It is planted and furnished with all appliances needful for making wine, which is its great end. The direct divine origin of the religious ideas and observances of Judaism' is thus asserted by Christ. The only explanation of them is that God enclosed that bit of the wilderness, and with His own hands set growing there these exotics. Neither the theology nor the ritual is of man's establishing. We need not seek for special meanings for wall, winepress, and tower. They simply express the completeness of the equipment of the vineyard, as in Isaiah's song, which lies at the foundation of the parable, and suggest his question, What could have been done more?'
Thus furnished, the vineyard is next handed over to the husbandmen, who, in Matthew, are exclusively the rulers, while in Luke they are the people. No doubt it was like people, like priest.' The strange dominion of the Pharisees rested entirely on popular consent, and their temper accurately indexed that of the nation. The Sanhedrin was the chief object at which Christ aimed the parable. But it only gave form and voice to the national spirit, and the people loved to have it so.' National responsibilities are not to be slipped out of by being shifted on to the broad shoulders of governments or influential men. Who lets them be governments and influential?

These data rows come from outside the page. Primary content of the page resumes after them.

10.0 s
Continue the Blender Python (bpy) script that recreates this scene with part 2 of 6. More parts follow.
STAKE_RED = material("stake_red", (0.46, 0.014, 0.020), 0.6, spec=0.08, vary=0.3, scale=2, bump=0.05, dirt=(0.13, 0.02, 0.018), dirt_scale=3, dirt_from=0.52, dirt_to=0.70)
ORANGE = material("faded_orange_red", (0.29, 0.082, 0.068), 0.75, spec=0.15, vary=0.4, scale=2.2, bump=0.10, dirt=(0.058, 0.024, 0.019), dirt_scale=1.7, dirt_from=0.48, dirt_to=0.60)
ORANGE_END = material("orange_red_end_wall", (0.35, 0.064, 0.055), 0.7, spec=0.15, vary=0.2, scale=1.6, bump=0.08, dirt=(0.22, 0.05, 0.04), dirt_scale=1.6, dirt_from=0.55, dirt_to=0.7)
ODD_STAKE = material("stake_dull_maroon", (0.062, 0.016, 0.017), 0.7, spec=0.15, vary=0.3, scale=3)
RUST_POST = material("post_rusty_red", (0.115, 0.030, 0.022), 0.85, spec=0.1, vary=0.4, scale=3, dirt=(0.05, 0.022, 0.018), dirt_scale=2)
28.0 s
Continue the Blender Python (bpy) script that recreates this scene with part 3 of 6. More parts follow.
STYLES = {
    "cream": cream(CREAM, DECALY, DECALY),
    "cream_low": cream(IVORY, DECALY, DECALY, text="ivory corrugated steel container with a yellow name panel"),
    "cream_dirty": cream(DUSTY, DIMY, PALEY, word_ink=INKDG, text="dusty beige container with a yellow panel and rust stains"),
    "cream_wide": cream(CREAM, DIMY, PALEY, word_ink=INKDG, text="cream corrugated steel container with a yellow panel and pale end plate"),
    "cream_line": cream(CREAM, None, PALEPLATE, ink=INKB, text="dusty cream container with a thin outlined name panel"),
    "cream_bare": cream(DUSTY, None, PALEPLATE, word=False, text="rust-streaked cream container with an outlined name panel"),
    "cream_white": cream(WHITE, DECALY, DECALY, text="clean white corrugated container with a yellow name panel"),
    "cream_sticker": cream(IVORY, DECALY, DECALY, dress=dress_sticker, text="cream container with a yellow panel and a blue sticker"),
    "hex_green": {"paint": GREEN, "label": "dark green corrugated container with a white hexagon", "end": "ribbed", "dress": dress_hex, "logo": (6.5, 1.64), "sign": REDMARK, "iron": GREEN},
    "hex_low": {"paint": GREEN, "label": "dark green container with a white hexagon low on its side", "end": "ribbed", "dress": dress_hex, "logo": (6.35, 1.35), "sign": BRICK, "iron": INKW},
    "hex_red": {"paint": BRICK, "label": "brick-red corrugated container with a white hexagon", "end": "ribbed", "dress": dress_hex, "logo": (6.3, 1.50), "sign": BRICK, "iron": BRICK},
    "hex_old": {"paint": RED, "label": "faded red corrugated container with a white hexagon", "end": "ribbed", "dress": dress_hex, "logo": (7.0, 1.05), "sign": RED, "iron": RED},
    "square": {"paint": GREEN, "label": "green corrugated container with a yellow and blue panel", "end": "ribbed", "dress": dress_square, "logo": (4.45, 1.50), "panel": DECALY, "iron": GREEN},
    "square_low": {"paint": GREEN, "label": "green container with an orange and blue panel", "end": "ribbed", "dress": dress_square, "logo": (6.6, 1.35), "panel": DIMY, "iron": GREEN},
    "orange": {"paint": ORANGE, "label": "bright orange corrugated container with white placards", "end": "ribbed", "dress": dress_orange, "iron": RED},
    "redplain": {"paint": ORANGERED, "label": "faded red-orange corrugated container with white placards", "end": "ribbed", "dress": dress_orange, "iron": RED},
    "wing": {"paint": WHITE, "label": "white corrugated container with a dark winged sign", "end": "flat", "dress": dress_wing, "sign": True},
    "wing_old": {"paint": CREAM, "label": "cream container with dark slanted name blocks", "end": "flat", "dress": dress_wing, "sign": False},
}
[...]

Guv'ment ain't to answer for it,
Christ here teaches both rulers and ruled the ground and purpose of their privileges. They prided themselves on these as their own, but they were only tenants. They made their boast of the law'; but they forgot that fruit was the end of the divine planting and equipment. Holiness and glad obedience were what God sought, and when He found them, He was refreshed as with grapes in the wilderness.'
Having installed the husbandmen, the owner goes into another country. The cluster of miracles which inaugurate an epoch of revelation are not continued beyond its beginning. Centuries of comparative divine silence followed the planting of the vineyard. Having given us our charge, God, as it were, steps aside to leave us room to work as we will, and so to display what we are made of. He is absent in so far as conspicuous oversight and retribution are concerned. He is present to help, love, and bless. The faithful husbandman has Him always near, a joy and a strength, else no fruit would grow; but the sin and misery of the unfaithful are that they think of Him as far off.